Глава двадцать вторая
В Париж Элизабет привезла встречать меня двадцать учениц школы и моего ребенка. Вообразите мою радость. В течение шести месяцев я была в разлуке со своей девочкой. Увидав меня, она недоуменно поглядела, а затем заплакала. Естественно, я тоже заплакала — казалось так странно и чудесно вновь держать ее в своих объятиях. А вот и второй мой ребенок — школа. Все ученицы очень выросли. Это была великолепная встреча.
Артист Люнье По взял на себя заботы о моих концертах в Париже и обещал привезти в Париж Элеонору Дузе, Сюзанну Депре и Ибсена. Он заметил, что мое творчество нуждалось в должном обрамлении, и ангажировал для меня театр «Гайете-Лирик» и оркестр Колонна с самим Колонном[58] во главе. В результате мы покорили Париж штурмом. Такие поэты, как Анри Лаведан, Пьер Милль, Анри де Ренье, восторженно писали обо мне.
Каждый концерт собирал сливки артистического и интеллектуального мира. Казалось, я была очень близка к осуществлению своей мечты, и желанная школа рисовалась в пределах легкой досягаемости.
Я наняла две большие квартиры в доме № 5 на Рю Дантон. Я жила на первом этаже, а на втором разместила всех детей школы с их воспитательницами.

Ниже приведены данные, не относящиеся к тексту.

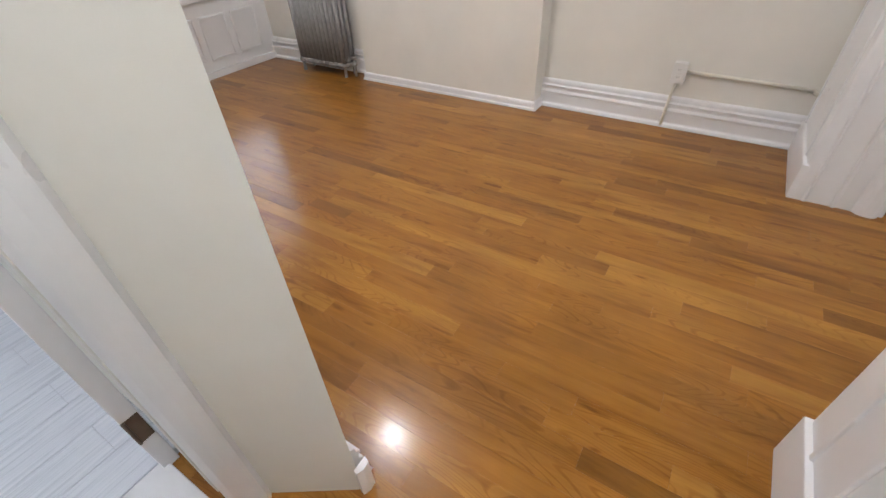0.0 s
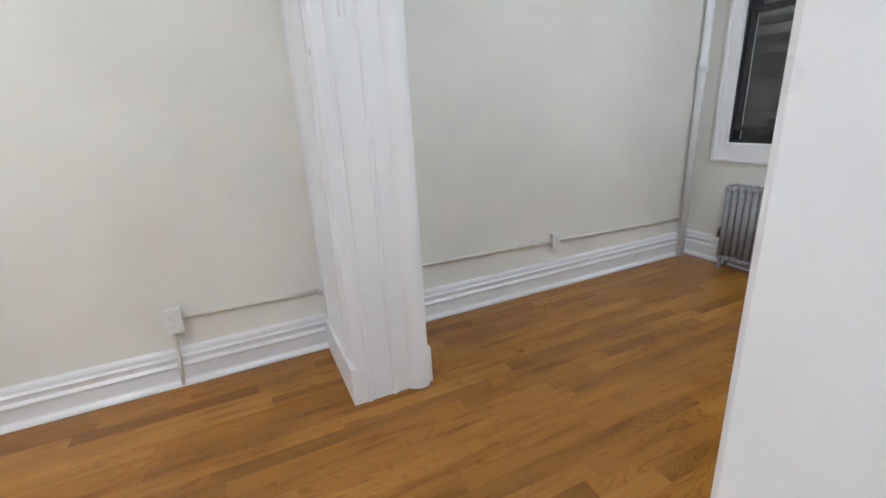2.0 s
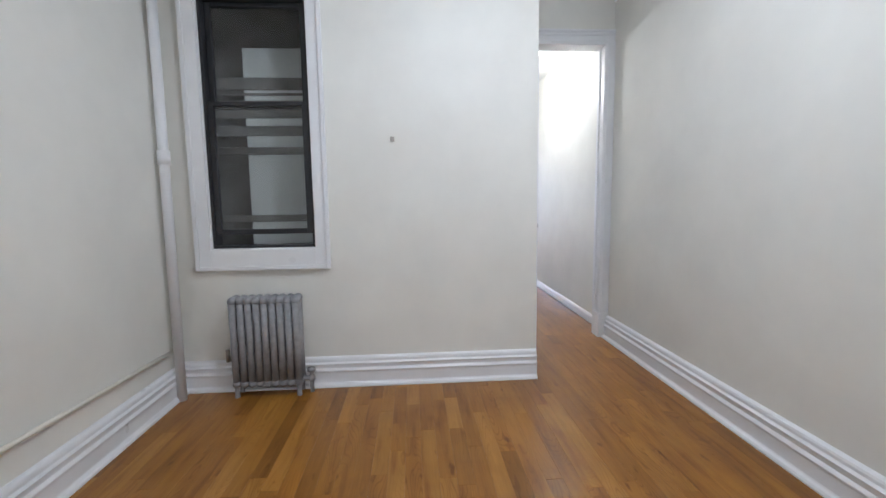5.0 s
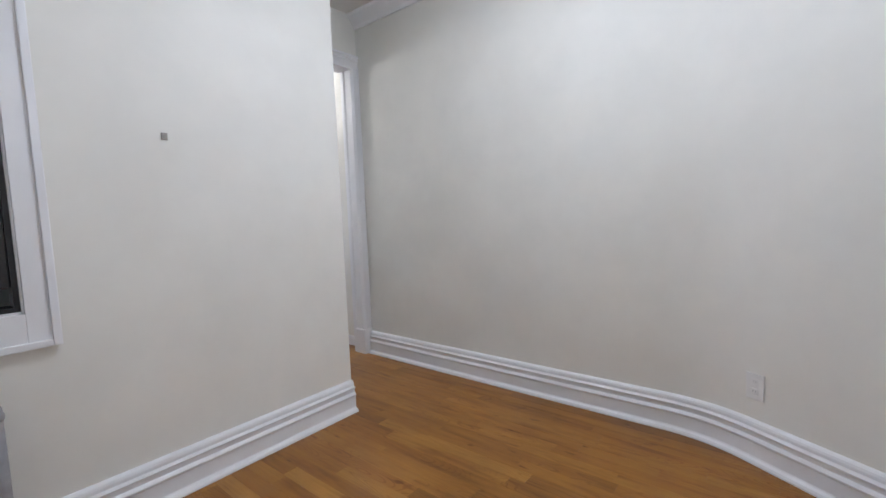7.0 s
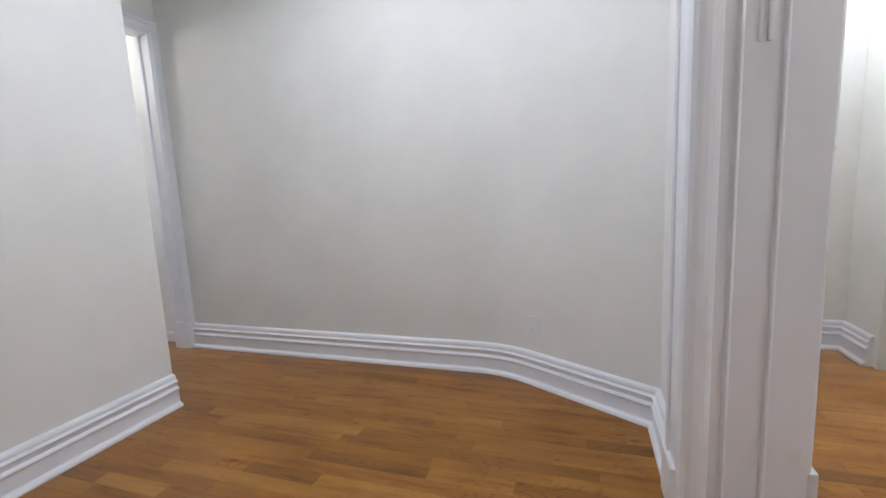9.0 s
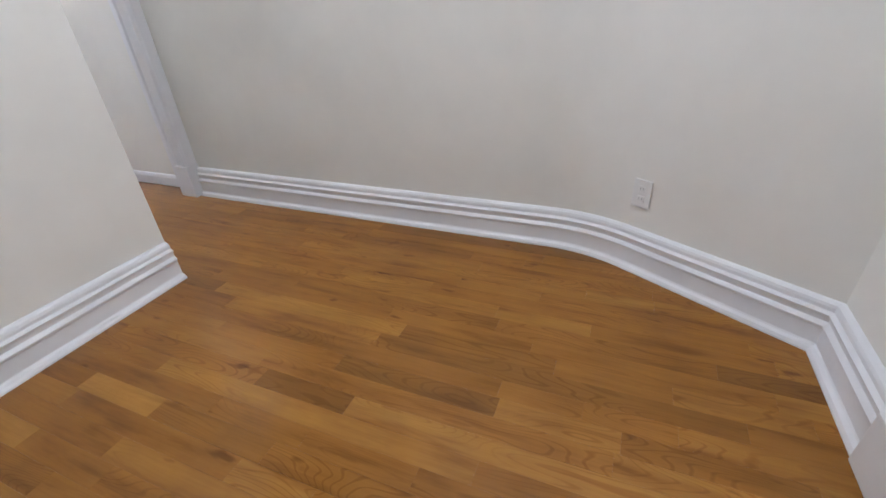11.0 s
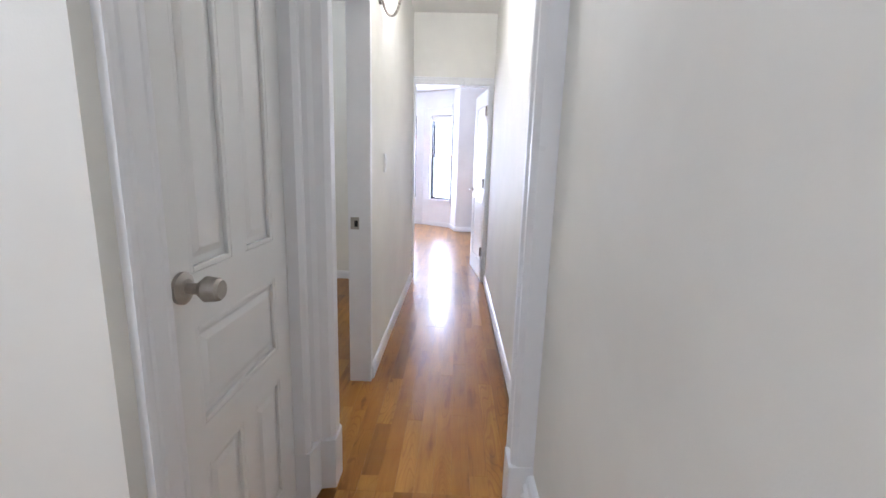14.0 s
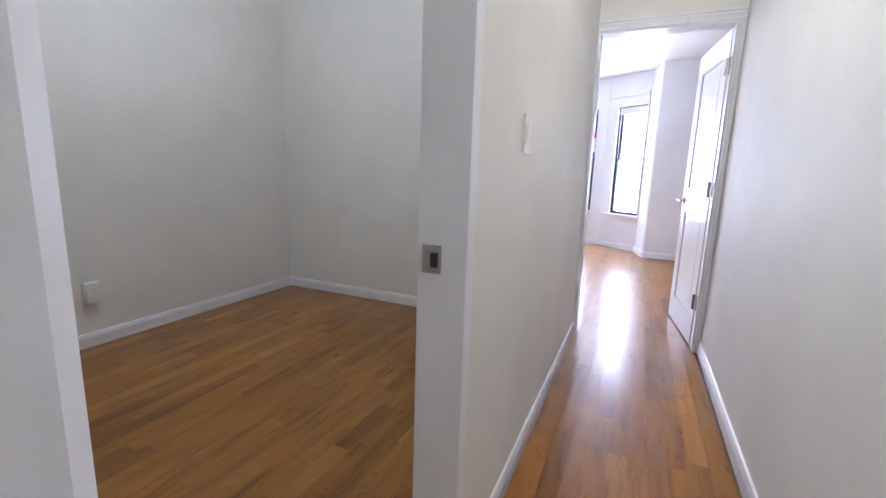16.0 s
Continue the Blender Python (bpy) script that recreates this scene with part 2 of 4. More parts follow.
def tube(a, b, r, seg=14, r2=None):
    return add_tube(bmesh.new(), a, b, r, seg, r2)


def add_ball(bm, c, r, sx=1, sy=1, sz=1):
    bmesh.ops.create_uvsphere(bm, u_segments=20, v_segments=12, radius=1, matrix=Matrix.Translation(c) @ Matrix.Diagonal((r * sx, r * sy, r * sz, 1)))
    return bm


def thing(name, label, category, group="", kind=""):
    return tagged(new(name), label, category, group, kind)


def structure(name, bm, mat, label, category, smooth=False):
    return tagged(finish(name, bm, mat, smooth=smooth), label, category, "", "structure")


def run(path, profile):
    """A moulding swept along a plan line; it stands proud to the left of the way it runs. profile: (proud, height)."""
    bm = bmesh.new()
    P = [Vector((x, y)) for x, y in path]
    rings = []
    for i, p in enumerate(P):
        dirs = []
        if i > 0:
            dirs.append((p - P[i - 1]).normalized())
        if i < len(P) - 1:
            dirs.append((P[i + 1] - p).normalized())
        ns = [Vector((-d.y, d.x)) for d in dirs]
        n = sum(ns, Vector((0, 0)))
        n.normalize()
        k = 1 / max(0.3, n.dot(ns[0]))
        rings.append([bm.verts.new((p.x + n.x * d * k, p.y + n.y * d * k, z)) for d, z in profile])
    for a, b in zip(rings, rings[1:]):
        for j in range(len(profile)):
            k = (j + 1) % len(profile)
            bm.faces.new((a[j], b[j], b[k], a[k]))
    bm.faces.new(rings[0][::-1])
    bm.faces.new(rings[-1])
    return bm


TALL_BASE = [(0.0, 0.0), (0.056, 0.0), (0.056, 0.008), (0.050, 0.018), (0.038, 0.024), (0.034, 0.030), (0.034, 0.094), (0.040, 0.100), (0.041, 0.108), (0.034, 0.116),
             (0.028, 0.121), (0.028, 0.139), (0.036, 0.144), (0.037, 0.151), (0.029, 0.156), (0.024, 0.160), (0.024, 0.174), (0.020, 0.184), (0.010, 0.190), (0.0, 0.192)]
LOW_BASE = [(0.0, 0.0), (0.016, 0.0), (0.016, 0.060), (0.012, 0.072), (0.008, 0.082), (0.0, 0.086)]
CHIMNEY_BASE = [(0.0, 0.0), (0.022, 0.0), (0.022, 0.012), (0.014, 0.022), (0.012, 0.052), (0.006, 0.060), (0.0, 0.062)]
CROWN = [(0.0, -0.11), (0.012, -0.11), (0.016, -0.085), (0.05, -0.045), (0.075, -0.02), (0.08, 0.0), (0.0, 0.0)]


def baseboard(path, profile=TALL_BASE, label="tall white moulded baseboard along the wall"):
    return structure("baseboard", run(path, profile), TRIM, label, "baseboard")


def wall_with_hole(name, axis, a0, a1, t0, t1, h, holes, label, mat=None):
    """A wall along x or y from a0 to a1, t0 to t1 thick, with openings (from, to, sill, head)."""
    bm = bmesh.new()

    def piece(u0, u1, z0, z1):
        if u1 - u0 < 1e-4 or z1 - z0 < 1e-4:
            return
        if axis == "x":
            add_box(bm, u0, u1, t0, t1, z0, z1)
        else:
            add_box(bm, t0, t1, u0, u1, z0, z1)

    u = a0
    for b0, b1, s, e in sorted(holes):
        piece(u, b0, 0, h)
        piece(b0, b1, 0, s)
        piece(b0, b1, e, h)
        u = b1
    piece(u, a1, 0, h)
    return structure(name, bm, mat or WALL, label, "wall")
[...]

Однажды, как раз перед началом дневного концерта, я пережила сильный страх. Мой ребенок внезапно, безо всяких предварительных явлений, начал задыхаться и кашлять. Я думала, что его болезнь может оказаться ужасным крупом, и, наняв такси, помчалась по Парижу, пытаясь застать дома какого-либо врача. Наконец я нашла известного детского специалиста, который отправился со мной и быстро успокоил меня, заявив, что нет ничего серьезного и это только кашель.